Return the data exactly, with all pictures removed.

Stored data entries:
================
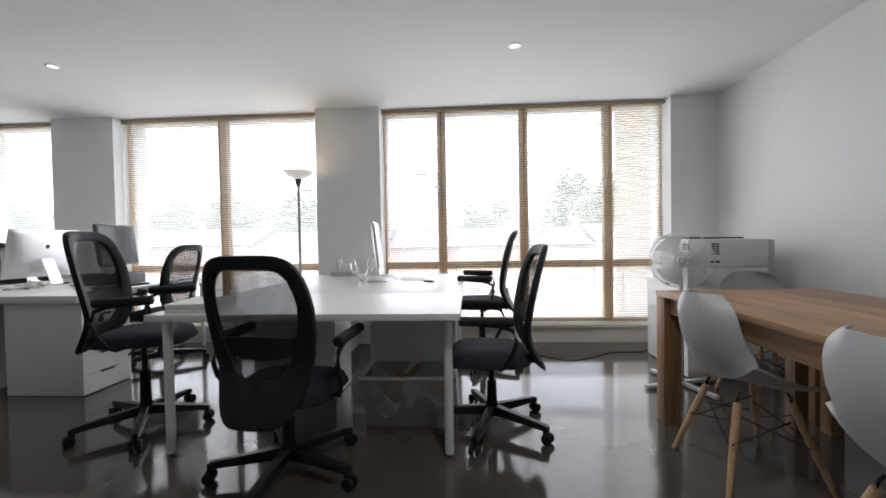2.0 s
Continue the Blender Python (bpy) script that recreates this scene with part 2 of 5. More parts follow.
PAPER = mat("white_paper", (0.78, 0.77, 0.73), 0.8, noise_scale=20, var=0.04)
YELLOW = mat("yellow_paper", (0.75, 0.52, 0.04), 0.6, noise_scale=20, var=0.05)
CARD = mat("brown_card", (0.30, 0.19, 0.11), 0.85, noise_scale=15, var=0.12)
CLEARG = clear("clear_glass", (1, 1, 1), 0.0, 1.45)
GREENG = clear("bar_top_glass", (0.88, 0.96, 0.92), 0.01, 1.08)
GREENEDGE = mat("green_glass_edge", (0.14, 0.32, 0.23), 0.15, noise_scale=20, var=0.15)
WAX = mat("cream_wax", (0.80, 0.76, 0.62), 0.5, noise_scale=9, var=0.04)
wb = WAX.node_tree.nodes["Principled BSDF"]
wb.inputs["Subsurface Radius"].default_value = (1.0, 0.95, 0.8)
wb.inputs["Subsurface Weight"].default_value, wb.inputs["Subsurface Scale"].default_value = 1.0, 0.03
COUNTER = mat("grey_laminate_worktop", (0.30, 0.27, 0.24), 0.4, noise_scale=12, var=0.15, fine=0.6)
GREYPANEL = mat("grey_painted_panel", (0.42, 0.44, 0.46), 0.45, noise_scale=3, var=0.04)
VENT = mat("grey_painted_louvre", (0.36, 0.36, 0.355), 0.5, noise_scale=4, var=0.05)
BLUEP = mat("blue_plastic", (0.12, 0.22, 0.42), 0.4, noise_scale=8, var=0.05)
REDCABLE = mat("red_cable", (0.35, 0.05, 0.05), 0.5)
CLOTH = mat("dark_grey_cloth", (0.03, 0.029, 0.03), 0.9, noise_scale=20, var=0.25, bump=0.5, bump_scale=200)
TAUPE = mat("taupe_cloth", (0.16, 0.125, 0.105), 0.9, noise_scale=20, var=0.2, bump=0.5, bump_scale=200)
WARM = glow("warm_bulb", (1.0, 0.70, 0.38), 0.55)
WARMSOFT = glow("lit_glass_bowl", (0.9, 0.84, 0.76), 0.035)
AMBER = glow("amber_shade_rim", (1.0, 0.55, 0.25), 0.12)
SPOT = glow("downlight_lamp", (1.0, 0.9, 0.75), 0.35)


# ---------------------------------------------------------------- mesh helpers
def box(bm, x0, x1, y0, y1, z0, z1, bev=0.0, seg=2, m=None):
    b = bmesh.new()
    bmesh.ops.create_cube(b, size=1.0)
    for v in b.verts:
        v.co = Vector(((x0 + x1) / 2 + v.co.x * (x1 - x0), (y0 + y1) / 2 + v.co.y * (y1 - y0), (z0 + z1) / 2 + v.co.z * (z1 - z0)))
    if bev:
        bmesh.ops.bevel(b, geom=b.edges[:], offset=bev, segments=seg, affect="EDGES", profile=0.6)
    merge(bm, b, m)


def merge(bm, b, m=None):
    if m is not None:
        b.transform(m)
    me = bpy.data.meshes.new("tmp")
    b.to_mesh(me)
    b.free()
    bm.from_mesh(me)
    bpy.data.meshes.remove(me)


def tube(bm, p, q, r, r2=None, n=12):
    p, q = Vector(p), Vector(q)
    d = q - p
    b = bmesh.new()
    bmesh.ops.create_cone(b, cap_ends=True, segments=n, radius1=r, radius2=r if r2 is None else r2, depth=d.length)
    merge(bm, b, Matrix.Translation((p + q) / 2) @ d.to_track_quat("Z", "Y").to_matrix().to_4x4())


def sweep(bm, pts, r, n=8, closed=False, flat=1.0, up=(0, 0, 1)):
    """A round (or flattened) bar along a line of points."""
    pts = [Vector(p) for p in pts]
    rings = []
    k = len(pts)
    for i, p in enumerate(pts):
        a = pts[(i - 1) % k] if closed else pts[max(i - 1, 0)]
        c = pts[(i + 1) % k] if closed else pts[min(i + 1, k - 1)]
        t = (c - a).normalized()
        u = Vector(up)
        s = t.cross(u)
        s = t.cross(Vector((0, 1, 0.01))) if s.length < 1e-3 else s
        s.normalize()
        w = s.cross(t).normalized()
        ri = r[i] if isinstance(r, (list, tuple)) else r
        rings.append([bm.verts.new(p + s * (ri * math.cos(2 * math.pi * j / n)) + w * (ri * flat * math.sin(2 * math.pi * j / n))) for j in range(n)])
    for i in range(k if closed else k - 1):
        A, B = rings[i], rings[(i + 1) % k]
        for j in range(n):
            bm.faces.new((A[j], A[(j + 1) % n], B[(j + 1) % n], B[j]))
    if not closed:
        bm.faces.new(rings[0][::-1])
        bm.faces.new(rings[-1])


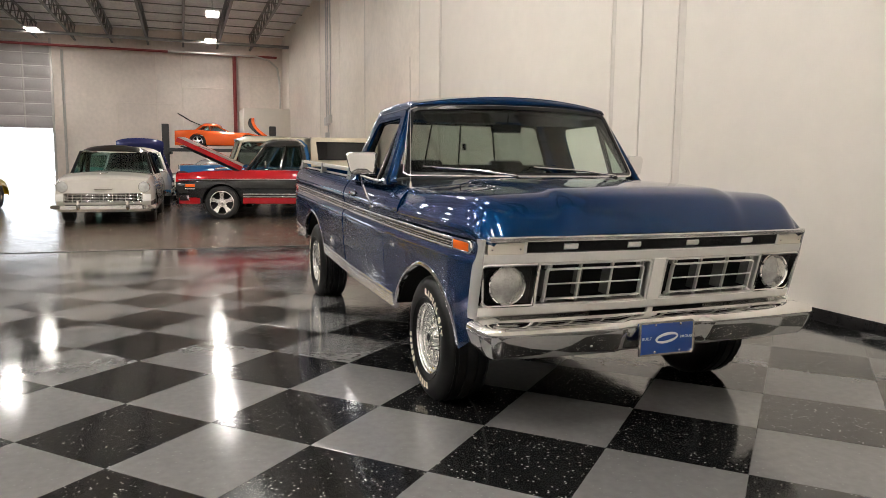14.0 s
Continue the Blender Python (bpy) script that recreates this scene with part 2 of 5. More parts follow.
def span(name, lo, hi, material, parent=None, bevel=0.0, label=""):
    """A box from its low to its high corner."""
    lo, hi = Vector(lo), Vector(hi)
    return box(name, hi - lo, (lo + hi) / 2, material, parent, bevel, label=label)


def sweep(path, profile, side=(0, -1, 0), closed=False):
    """A closed profile (a out along side, b along up) carried along a path."""
    path = [Vector(p) for p in path]
    n, k = len(path), len(profile)
    verts = []
    for i, p in enumerate(path):
        a = path[i - 1] if (i or closed) else path[i]
        b = path[(i + 1) % n] if (i < n - 1 or closed) else path[i]
        t = (b - a).normalized()
        s = Vector(side)
        s = (s - t * s.dot(t)).normalized()
        up = t.cross(s)
        verts += [p + s * x + up * y for x, y in profile]
    faces = [(i * k + j, i * k + (j + 1) % k, ((i + 1) % n) * k + (j + 1) % k, ((i + 1) % n) * k + j) for i in range(n if closed else n - 1) for j in range(k)]
    if not closed:
        faces += [tuple(range(k))[::-1], tuple(range((n - 1) * k, n * k))]
    return verts, faces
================
» **Complete answer**:
2.0 s
Continue the Blender Python (bpy) script that recreates this scene with part 2 of 5. More parts follow.
PAPER = mat("white_paper", (0.78, 0.77, 0.73), 0.8, noise_scale=20, var=0.04)
YELLOW = mat("yellow_paper", (0.75, 0.52, 0.04), 0.6, noise_scale=20, var=0.05)
CARD = mat("brown_card", (0.30, 0.19, 0.11), 0.85, noise_scale=15, var=0.12)
CLEARG = clear("clear_glass", (1, 1, 1), 0.0, 1.45)
GREENG = clear("bar_top_glass", (0.88, 0.96, 0.92), 0.01, 1.08)
GREENEDGE = mat("green_glass_edge", (0.14, 0.32, 0.23), 0.15, noise_scale=20, var=0.15)
WAX = mat("cream_wax", (0.80, 0.76, 0.62), 0.5, noise_scale=9, var=0.04)
wb = WAX.node_tree.nodes["Principled BSDF"]
wb.inputs["Subsurface Radius"].default_value = (1.0, 0.95, 0.8)
wb.inputs["Subsurface Weight"].default_value, wb.inputs["Subsurface Scale"].default_value = 1.0, 0.03
COUNTER = mat("grey_laminate_worktop", (0.30, 0.27, 0.24), 0.4, noise_scale=12, var=0.15, fine=0.6)
GREYPANEL = mat("grey_painted_panel", (0.42, 0.44, 0.46), 0.45, noise_scale=3, var=0.04)
VENT = mat("grey_painted_louvre", (0.36, 0.36, 0.355), 0.5, noise_scale=4, var=0.05)
BLUEP = mat("blue_plastic", (0.12, 0.22, 0.42), 0.4, noise_scale=8, var=0.05)
REDCABLE = mat("red_cable", (0.35, 0.05, 0.05), 0.5)
CLOTH = mat("dark_grey_cloth", (0.03, 0.029, 0.03), 0.9, noise_scale=20, var=0.25, bump=0.5, bump_scale=200)
TAUPE = mat("taupe_cloth", (0.16, 0.125, 0.105), 0.9, noise_scale=20, var=0.2, bump=0.5, bump_scale=200)
WARM = glow("warm_bulb", (1.0, 0.70, 0.38), 0.55)
WARMSOFT = glow("lit_glass_bowl", (0.9, 0.84, 0.76), 0.035)
AMBER = glow("amber_shade_rim", (1.0, 0.55, 0.25), 0.12)
SPOT = glow("downlight_lamp", (1.0, 0.9, 0.75), 0.35)


# ---------------------------------------------------------------- mesh helpers
def box(bm, x0, x1, y0, y1, z0, z1, bev=0.0, seg=2, m=None):
    b = bmesh.new()
    bmesh.ops.create_cube(b, size=1.0)
    for v in b.verts:
        v.co = Vector(((x0 + x1) / 2 + v.co.x * (x1 - x0), (y0 + y1) / 2 + v.co.y * (y1 - y0), (z0 + z1) / 2 + v.co.z * (z1 - z0)))
    if bev:
        bmesh.ops.bevel(b, geom=b.edges[:], offset=bev, segments=seg, affect="EDGES", profile=0.6)
    merge(bm, b, m)


def merge(bm, b, m=None):
    if m is not None:
        b.transform(m)
    me = bpy.data.meshes.new("tmp")
    b.to_mesh(me)
    b.free()
    bm.from_mesh(me)
    bpy.data.meshes.remove(me)


def tube(bm, p, q, r, r2=None, n=12):
    p, q = Vector(p), Vector(q)
    d = q - p
    b = bmesh.new()
    bmesh.ops.create_cone(b, cap_ends=True, segments=n, radius1=r, radius2=r if r2 is None else r2, depth=d.length)
    merge(bm, b, Matrix.Translation((p + q) / 2) @ d.to_track_quat("Z", "Y").to_matrix().to_4x4())


def sweep(bm, pts, r, n=8, closed=False, flat=1.0, up=(0, 0, 1)):
    """A round (or flattened) bar along a line of points."""
    pts = [Vector(p) for p in pts]
    rings = []
    k = len(pts)
    for i, p in enumerate(pts):
        a = pts[(i - 1) % k] if closed else pts[max(i - 1, 0)]
        c = pts[(i + 1) % k] if closed else pts[min(i + 1, k - 1)]
        t = (c - a).normalized()
        u = Vector(up)
        s = t.cross(u)
        s = t.cross(Vector((0, 1, 0.01))) if s.length < 1e-3 else s
        s.normalize()
        w = s.cross(t).normalized()
        ri = r[i] if isinstance(r, (list, tuple)) else r
        rings.append([bm.verts.new(p + s * (ri * math.cos(2 * math.pi * j / n)) + w * (ri * flat * math.sin(2 * math.pi * j / n))) for j in range(n)])
    for i in range(k if closed else k - 1):
        A, B = rings[i], rings[(i + 1) % k]
        for j in range(n):
            bm.faces.new((A[j], A[(j + 1) % n], B[(j + 1) % n], B[j]))
    if not closed:
        bm.faces.new(rings[0][::-1])
        bm.faces.new(rings[-1])


14.0 s
Continue the Blender Python (bpy) script that recreates this scene with part 2 of 5. More parts follow.
def span(name, lo, hi, material, parent=None, bevel=0.0, label=""):
    """A box from its low to its high corner."""
    lo, hi = Vector(lo), Vector(hi)
    return box(name, hi - lo, (lo + hi) / 2, material, parent, bevel, label=label)


def sweep(path, profile, side=(0, -1, 0), closed=False):
    """A closed profile (a out along side, b along up) carried along a path."""
    path = [Vector(p) for p in path]
    n, k = len(path), len(profile)
    verts = []
    for i, p in enumerate(path):
        a = path[i - 1] if (i or closed) else path[i]
        b = path[(i + 1) % n] if (i < n - 1 or closed) else path[i]
        t = (b - a).normalized()
        s = Vector(side)
        s = (s - t * s.dot(t)).normalized()
        up = t.cross(s)
        verts += [p + s * x + up * y for x, y in profile]
    faces = [(i * k + j, i * k + (j + 1) % k, ((i + 1) % n) * k + (j + 1) % k, ((i + 1) % n) * k + j) for i in range(n if closed else n - 1) for j in range(k)]
    if not closed:
        faces += [tuple(range(k))[::-1], tuple(range((n - 1) * k, n * k))]
    return verts, faces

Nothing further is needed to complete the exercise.